The primary fields for investigation from this initial project were:
- Inference computer technologies for knowledge processing
- Computer technologies to process large-scale data bases and knowledge
bases
- High performance workstations
- Distributed functional computer technologies
- Super-computers for scientific calculation
The project imagined a parallel processing computer running on top of
massive databases, as opposed to a file system, using a logic programming
language to access the data. They envisioned building a prototype machine
with performance between 100M and 1G LIPS, where a LIPS is a Logical
Inference Per Second. At the time typical workstation machines were capable
of about 100k LIPS. They proposed to build this machine over a ten year
period, 3 years for initial R&D, 4 years for building various subsystems,
and a final 3 years to complete a working prototype system. In 1982 the
government decided to go ahead with the project, and established the
Institute for New Generation Computer Technology (ICOT) through joint
investment with various Japanese computer companies.

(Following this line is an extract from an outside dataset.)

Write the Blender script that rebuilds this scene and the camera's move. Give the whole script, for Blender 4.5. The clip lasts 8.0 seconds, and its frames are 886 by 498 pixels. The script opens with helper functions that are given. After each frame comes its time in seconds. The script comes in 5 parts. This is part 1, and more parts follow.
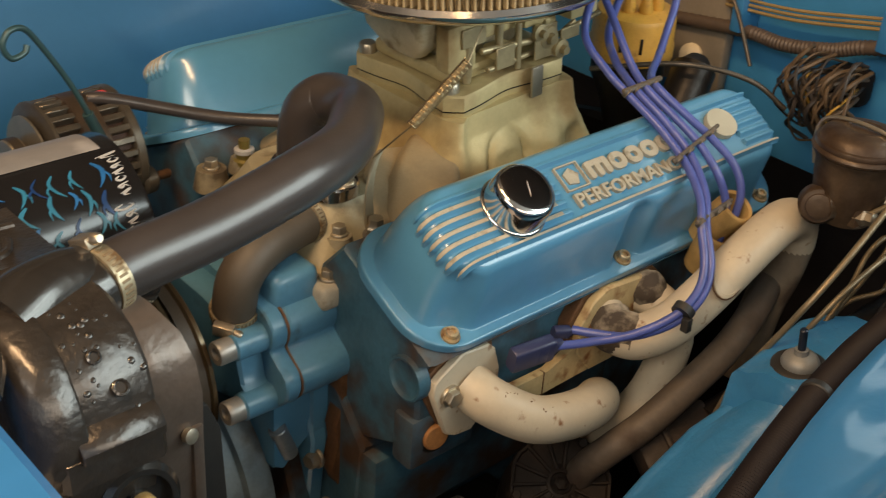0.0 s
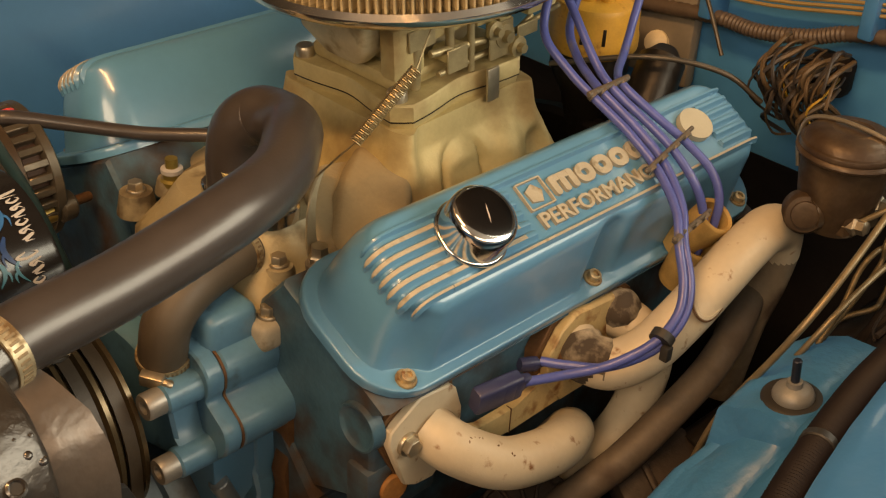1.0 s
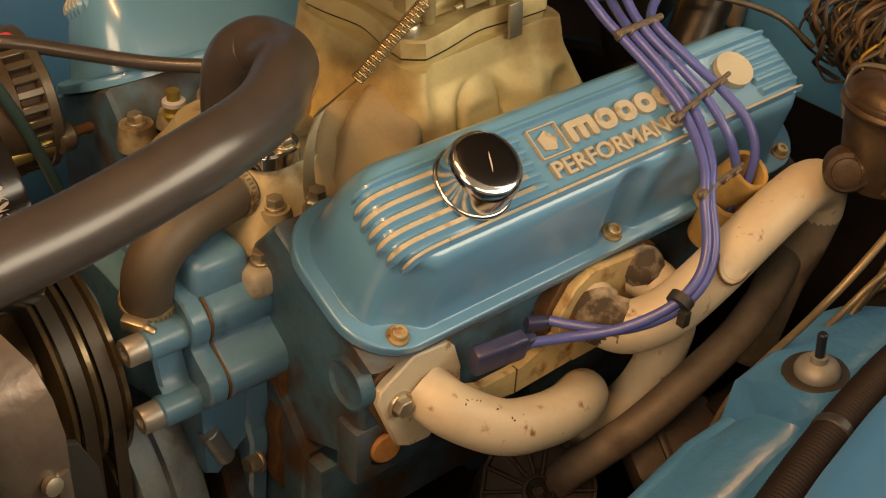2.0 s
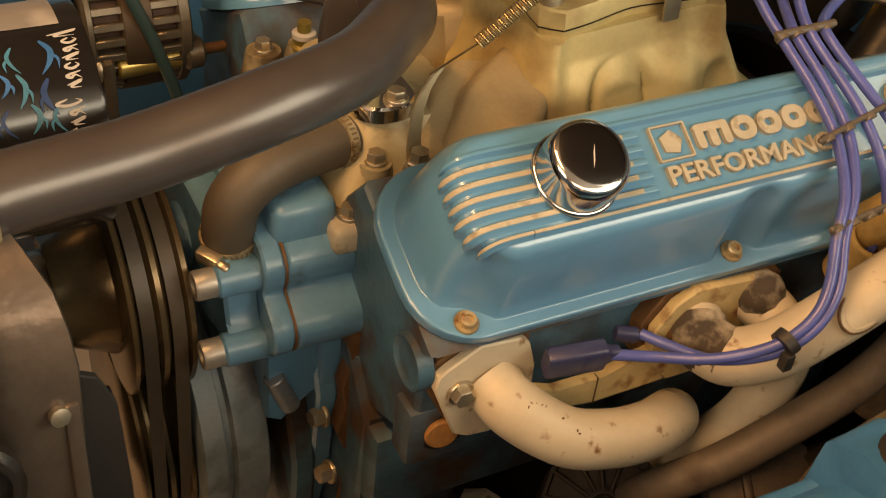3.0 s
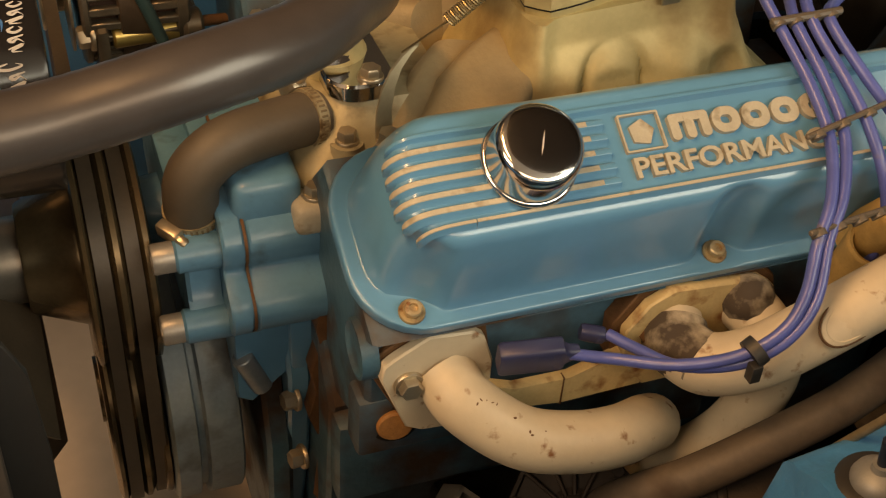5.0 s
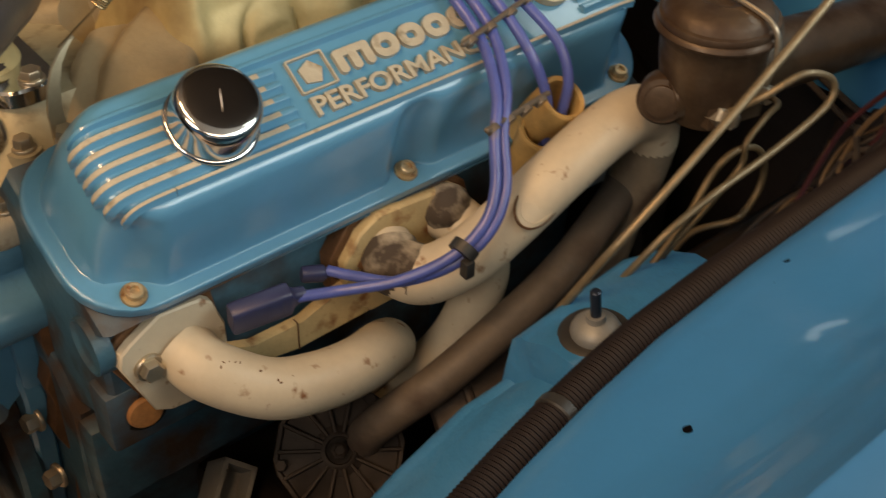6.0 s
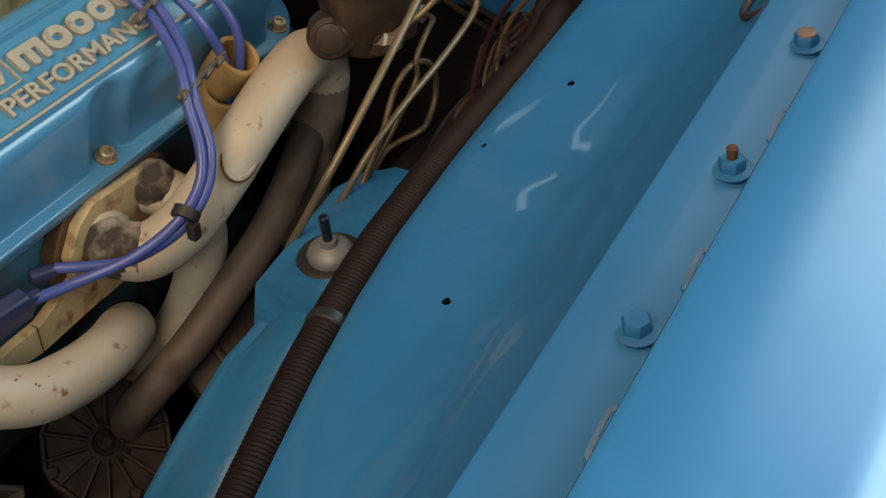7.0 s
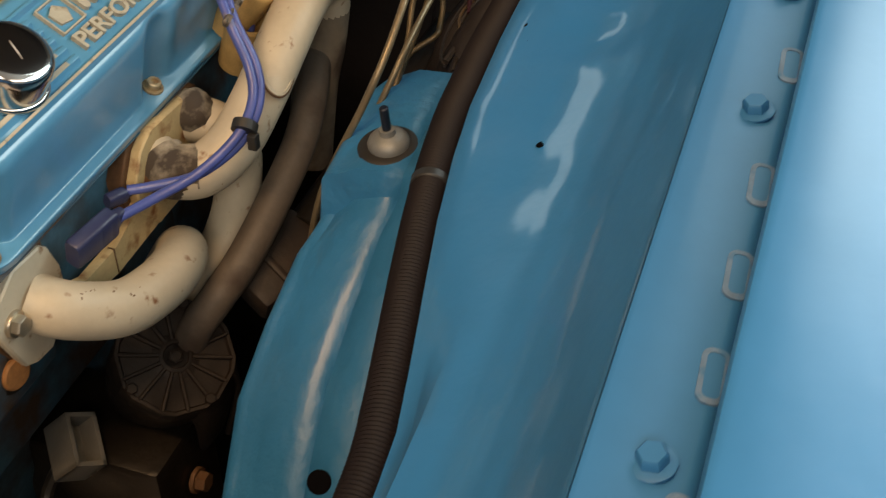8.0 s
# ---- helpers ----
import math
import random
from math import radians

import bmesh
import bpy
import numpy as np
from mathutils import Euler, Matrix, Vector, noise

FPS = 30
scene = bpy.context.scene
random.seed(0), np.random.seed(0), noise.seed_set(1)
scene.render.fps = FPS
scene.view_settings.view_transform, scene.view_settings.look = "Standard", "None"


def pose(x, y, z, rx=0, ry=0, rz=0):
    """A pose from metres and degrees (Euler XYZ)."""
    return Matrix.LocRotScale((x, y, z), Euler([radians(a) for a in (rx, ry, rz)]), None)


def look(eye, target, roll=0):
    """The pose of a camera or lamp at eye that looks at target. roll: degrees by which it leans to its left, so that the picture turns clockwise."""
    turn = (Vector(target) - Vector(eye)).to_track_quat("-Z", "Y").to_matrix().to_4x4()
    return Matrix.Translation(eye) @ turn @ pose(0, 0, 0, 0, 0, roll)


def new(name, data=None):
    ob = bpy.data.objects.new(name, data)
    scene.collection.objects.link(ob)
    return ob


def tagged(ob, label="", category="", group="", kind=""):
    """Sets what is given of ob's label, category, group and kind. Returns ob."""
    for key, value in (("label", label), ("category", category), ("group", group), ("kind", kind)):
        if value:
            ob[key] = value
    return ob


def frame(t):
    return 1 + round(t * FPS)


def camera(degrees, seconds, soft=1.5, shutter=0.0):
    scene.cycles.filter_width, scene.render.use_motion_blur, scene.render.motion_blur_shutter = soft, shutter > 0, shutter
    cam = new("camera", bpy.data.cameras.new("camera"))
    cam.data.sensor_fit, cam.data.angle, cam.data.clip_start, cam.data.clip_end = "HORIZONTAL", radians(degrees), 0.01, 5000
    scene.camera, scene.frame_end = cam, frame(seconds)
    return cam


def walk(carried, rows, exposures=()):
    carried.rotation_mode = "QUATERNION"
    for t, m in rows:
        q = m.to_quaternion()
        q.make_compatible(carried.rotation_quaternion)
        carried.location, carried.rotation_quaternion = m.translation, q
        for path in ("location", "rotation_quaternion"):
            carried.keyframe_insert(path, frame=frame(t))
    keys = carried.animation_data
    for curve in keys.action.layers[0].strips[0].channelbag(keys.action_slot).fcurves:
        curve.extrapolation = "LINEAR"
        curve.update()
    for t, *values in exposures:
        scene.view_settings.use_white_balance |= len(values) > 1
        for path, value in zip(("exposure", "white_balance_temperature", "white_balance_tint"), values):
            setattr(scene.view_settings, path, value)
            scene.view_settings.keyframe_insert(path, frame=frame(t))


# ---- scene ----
cam = camera(40.0, 8.0, soft=1.1, shutter=0.2)
PATH = [
    (0, (-0.614, -0.883, 1.45), (0.577, 0.372, 0.446), 4.0),
    (0.2, (-0.627, -0.835, 1.435), (0.648, 0.349, 0.449), 4.4),
    (0.5, (-0.584, -0.81, 1.444), (0.662, 0.377, 0.425), 3.6),
    (0.8, (-0.559, -0.794, 1.438), (0.693, 0.39, 0.424), 4.0),
    (1, (-0.526, -0.796, 1.438), (0.696, 0.391, 0.392), 3.3),
    (1.2, (-0.51, -0.798, 1.426), (0.706, 0.384, 0.365), 3.1),
    (2.3, (-0.423, -0.787, 1.416), (0.609, 0.452, 0.232), 3.5),
    (2.5, (-0.418, -0.789, 1.418), (0.576, 0.46, 0.213), 4.1),
    (3, (-0.333, -0.779, 1.409), (0.458, 0.572, 0.165), 6.5),
    (3.5, (-0.223, -0.792, 1.407), (0.405, 0.625, 0.142), 7.9),
    (4, (-0.209, -0.787, 1.397), (0.335, 0.652, 0.119), 5.9),
    (4.2, (-0.206, -0.791, 1.394), (0.327, 0.651, 0.115), 5.2),
    (5.3, (-0.209, -0.802, 1.397), (0.444, 0.591, 0.118), 3.9),
    (5.5, (-0.208, -0.801, 1.399), (0.52, 0.544, 0.11), 3.7),
    (5.8, (-0.221, -0.821, 1.392), (0.69, 0.43, 0.118), 2.2),
    (6, (-0.229, -0.836, 1.393), (0.765, 0.336, 0.114), 1.6),
    (6.3, (-0.275, -0.853, 1.401), (0.850, 0.164, 0.102), 1.2),
    (6.5, (-0.302, -0.866, 1.403), (0.899, 0.066, 0.103), 1.1),
    (6.8, (-0.307, -0.855, 1.404), (0.983, -0.054, 0.1), 1.0),
    (7, (-0.307, -0.844, 1.406), (1.025, -0.108, 0.108), 0.7),
    (7.5, (-0.371, -0.815, 1.405), (1.025, -0.223, 0.1), 0.2),
    (7.7, (-0.421, -0.793, 1.406), (0.995, -0.249, 0.1), 0.1),
    (8, (-0.492, -0.763, 1.409), (0.933, -0.256, 0.101), -0.1),
]
EXPOSURES = [(0, -0.22, 7100, 13), (0.6, -0.22, 9300, 19), (1.2, -0.22, 10900, 24), (3.0, -0.12, 11700, 26), (4.2, -0.22, 10800, 23), (5.3, -0.31, 10400, 22), (6.0, -0.33, 7700, 17), (6.6, -0.38, 6150, 11), (7.2, -0.51, 6300, 10), (7.6, -0.47, 6250, 11), (8, -0.22, 7050, 12)]
walk(cam, [(t, look(eye, target, roll)) for t, eye, target, roll in PATH], EXPOSURES)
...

So ingrained was the belief that parallel computing was the future of all
performance gains that the Fifth-Generation project generated a great deal
of apprehension in the computing field. After having seen the Japanese take
over the consumer electronics field during the 1970s and apparently doing
the same in the automotive world, the Japanese in the 1980s had a reputation
for invincibility. Soon parallel projects were set up in the US as the
Microelectronics and Computer Technology Corporation (MCC), in England as
Alvey, and in Europe as the European Strategic Program of Research in
Information Technology (ESPRIT).
Over the next ten years the Fifth-Generation project ran into one
difficulty after another. A primary problem was that their selected
language, Prolog, did not support concurrency, and therefore they had to
develop their own language for their multi-CPU goals. This never happened
cleanly, and in fact a number of languages were developed, all with their
own limitations. Another problem was that existing CPU performance quickly
pushed through the "obvious" barriers that everyone believed existed in the
1970s, and the value of parallel computing quickly dropped to the point
where it is today used only in niche situations. Although a number of
workstations of increasing capacity were designed and built over the
project's lifespan, they generally found themselves soon outperformed by
"off the shelf" units available commercially.
The Fifth-Generation Computer was constantly on the wrong side of
technology curve in software as well. Over the period of it's lifespan Apple
Computer introduced the GUI to the masses, the internet made locally-stored
large databases a thing of the past, and even simple research projects
constantly provided better real-world results in data mining, Google being a
good example. Moreover the project found that the promises of logic
programmer were largely illusitory, and they ran into the same sorts of
limitations that earlier artificial intelligence researchers had, albeit at
a different scale. Repeated attempts to make the system work after changing
one language feature or another simply moved the point at which the computer
suddenly seemed stupid. In fact it can be said that the project "missed the
point" as a whole. It was during this time that the computer industry moved
from hardware to software as a primary focus. The Fifth Generation project
never made a clean separation, feeling that, as it was in the 1970s,
hardware and software were inevitably mixed.
By any measure the project was an abject failure. At the end of the ten
year period they had burned through over 50 billion yen and the program was
terminated without having met its goals. The workstations had no appeal in a
market where single-CPU systems could outrun them, the software systems
never worked, and the entire concept was then made obsolete by the internet.